How could a kid who drove a race car have such a sheltered life? The single-minded obsession of a young racer had left him clueless about everything else.

He’s come a long way. It’s hard to claim that a teen-ager earning seven figures graduated from the School of Hard Knocks. Most racers go there, and the ones who are good graduate.

I had seen it before. Kid named Jeff Gordon. He wound up winning four championships. Now Logano has won one, too. Cue up “Pomp and Circumstances.” Nov. 18 was Graduation Day.

When Logano debuted in New Hampshire in 2008, some said he was the biggest thing since sliced bread.

They called him “Sliced Bread,” though it never grew popular enough for a garish announcer to yell, “… and ‘Sliced Bread’ Logano dives into turn three!”

He was a racer, custom-made and computer-generated. He had the benefit of every skill money could buy. Money couldn’t buy toughness. That Logano had to acquire in the Department of Adversity in the School of Hard Knocks, where he had no choice but to matriculate.

Now he’s 28, happily married to the former Brittany Baca, with a son, Hudson Joseph Logano. As a side note, I can now understand the words he says.
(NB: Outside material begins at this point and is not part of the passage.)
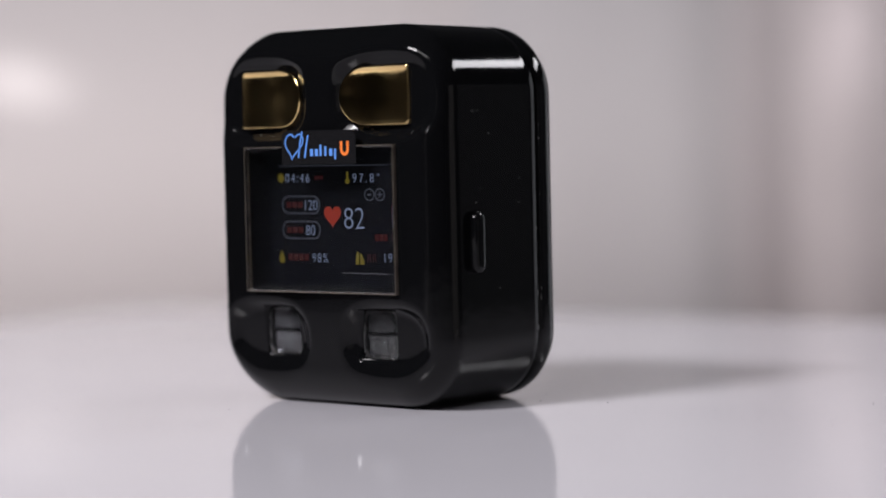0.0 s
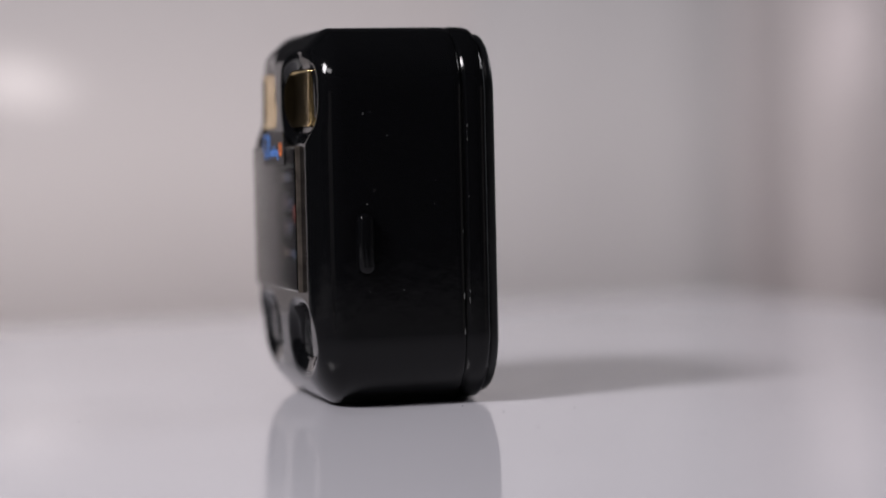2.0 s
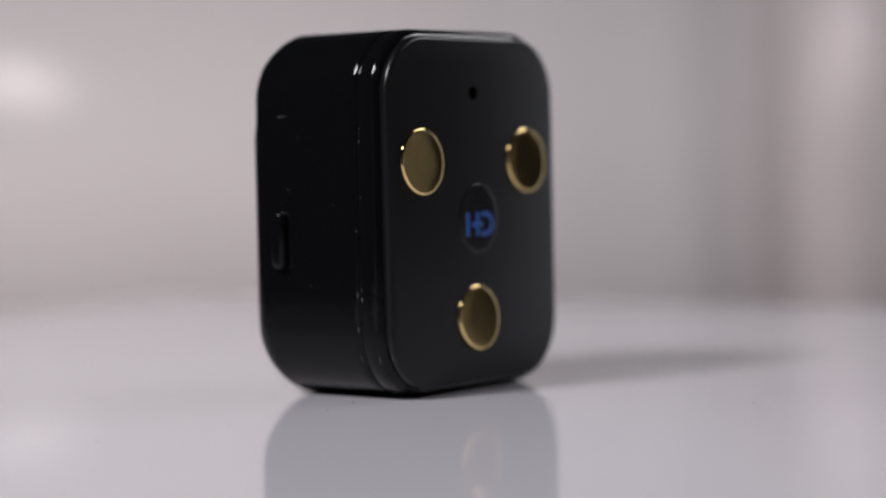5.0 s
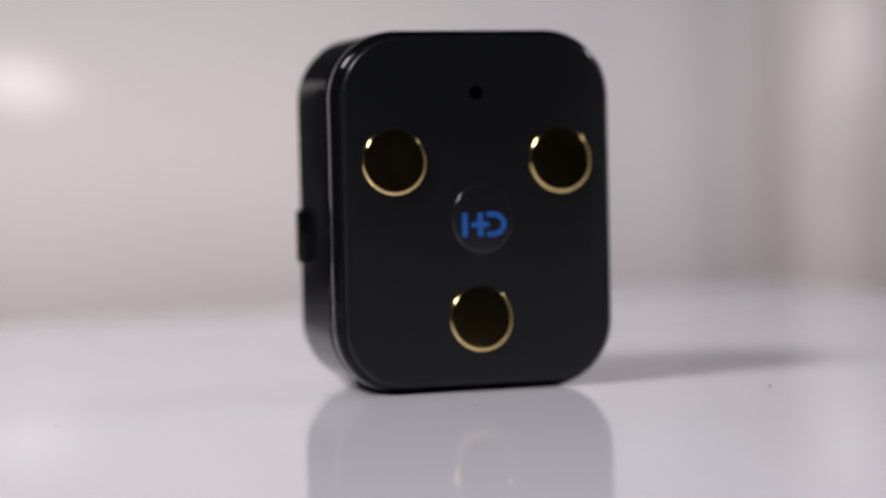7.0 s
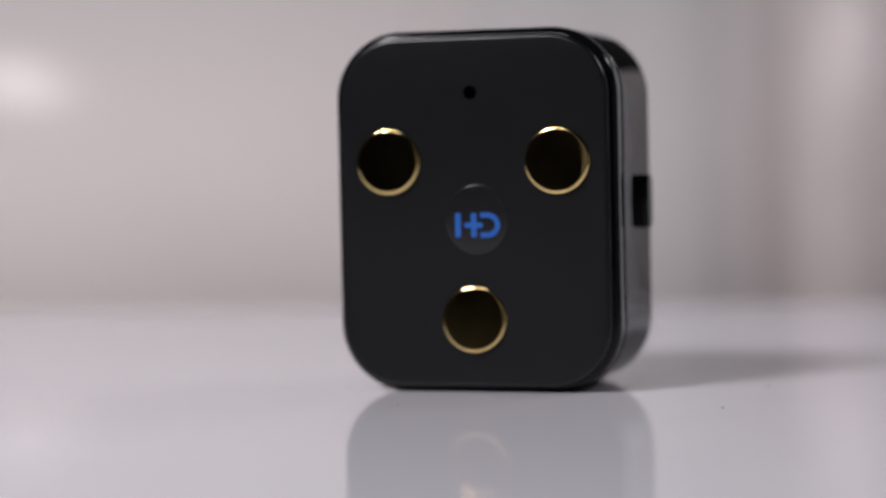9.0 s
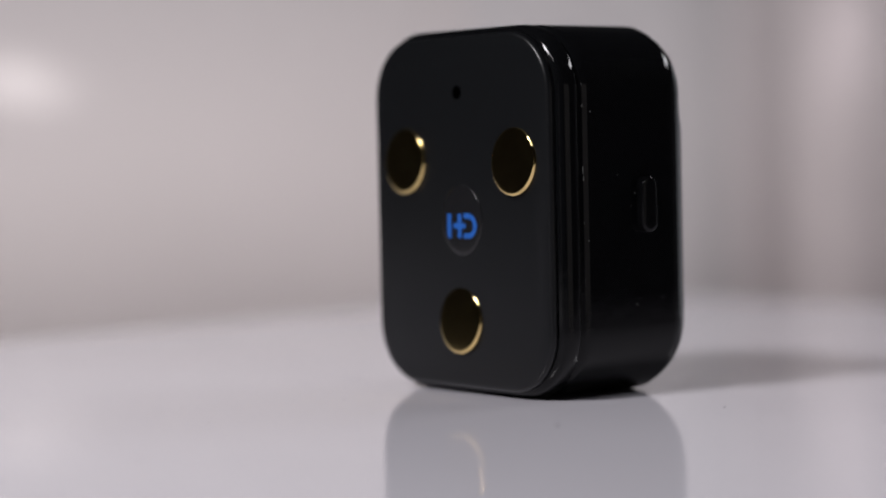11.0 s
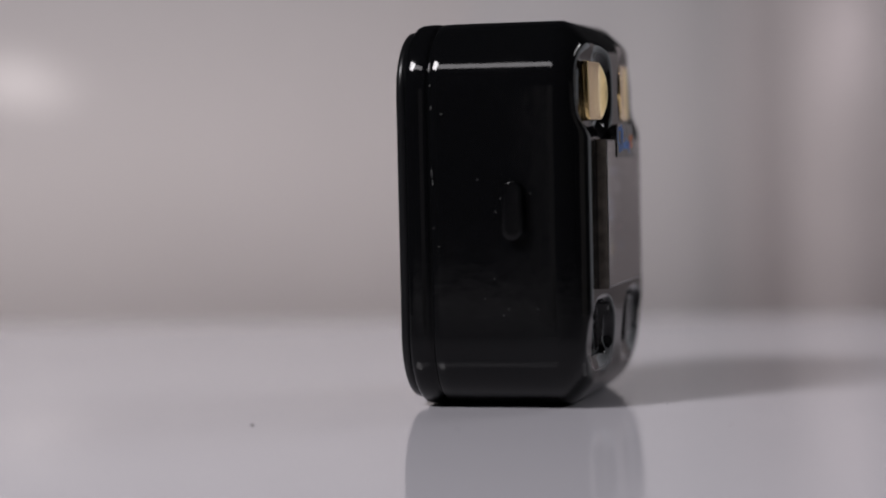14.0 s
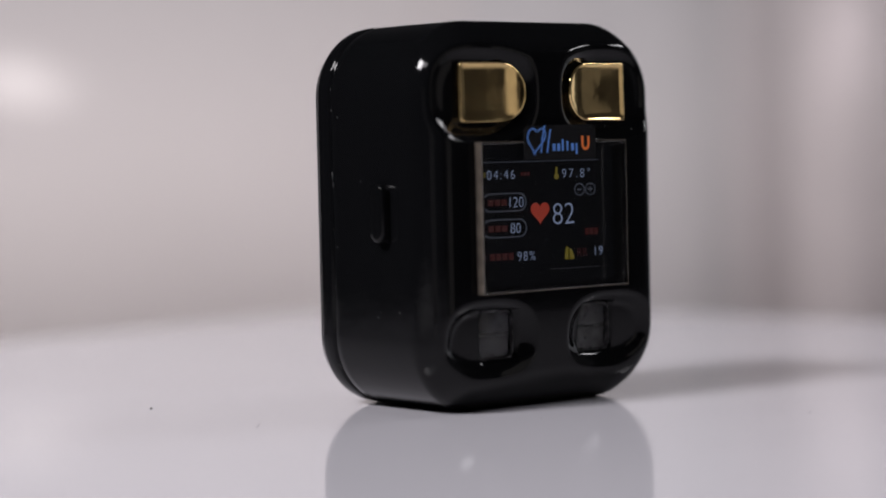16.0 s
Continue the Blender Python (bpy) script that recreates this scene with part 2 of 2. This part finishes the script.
def make_shell():
    rows = [ZC - (HALF_H - R) - R * math.cos(a) for a in np.linspace(0, math.pi / 2, 26)[:-1]]
    rows += list(np.linspace(ZC - (HALF_H - R), ZC + (HALF_H - R), 121))
    rows += [ZC + (HALF_H - R) + R * math.sin(a) for a in np.linspace(0, math.pi / 2, 26)[1:]]
    cols = [math.sin(u * math.pi / 2) for u in np.linspace(-1, 1, 271)]
    bm = bmesh.new()
    grid = []
    for z in rows:
        w = outline_half(z)
        grid.append([bm.verts.new(at(c * w, -293 - relief(c * w, z), z)) for c in cols])
    for r0, r1 in zip(grid, grid[1:]):
        for i in range(len(cols) - 1):
            bm.faces.new((r0[i], r0[i + 1], r1[i + 1], r1[i]))
    rim = grid[0][:] + [g[-1] for g in grid[1:]] + grid[-1][-2::-1] + [g[0] for g in grid[-2:0:-1]]
    flat = [(v.co / U + BASE) for v in rim]
    # the sides, from the front edge to the seam, the seam groove, the back shell and its rounded end
    profile = [(-241, 0), (-200, 0.0), (-120, 0.1), (-60, 0.0), (-46, 0), (-43, -1.5), (-41, -4.5), (-38, -4.5), (-36, -1), (-33, 0.0), (-20, 0.0), (-10, -0.4), (-4, -2), (0, -6), (3, -11), (4.5, -17), (4.5, -30)]
    last = rim
    for y, off in profile:
        ring = []
        for p in flat:
            nx, nz = outward(p.x, p.z)
            ring.append(bm.verts.new(at(p.x + nx * off, y, p.z + nz * off)))
        for i in range(len(ring)):
            j = (i + 1) % len(ring)
            bm.faces.new((last[i], last[j], ring[j], ring[i]))
        last = ring
    bm.faces.new(last)
    return part("shell", bm, GLOSS, monitor, "glossy piano-black moulded shell")


def outward(x, z):
    qx, qz = abs(x) - (HALF - R), abs(z - ZC) - (HALF_H - R)
    if qx > 0 and qz > 0:
        k = math.hypot(qx, qz)
        nx, nz = qx / k, qz / k
    elif qx > qz:
        nx, nz = 1.0, 0.0
    else:
        nx, nz = 0.0, 1.0
    return math.copysign(nx, x), math.copysign(nz, z - ZC)


make_shell()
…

I used to say that Gordon was the driver I most admired, but Tony Stewart was the one with whom I’d want to have a few beers. Stewart was trouble. Stewart was worth it.

NASCAR hands out a gigantic trophy to the driver who wins the Monster Energy Cup championship. It makes sense for a Monster Cup to be a monster cup.

Logano deserved his championship as much as the game-show format allows. He won his way into the finals and beat three drivers who had enjoyed better seasons than he over the first 35 races.

That trophy is the point in a driver’s career when he officially, unquestionably, becomes a man.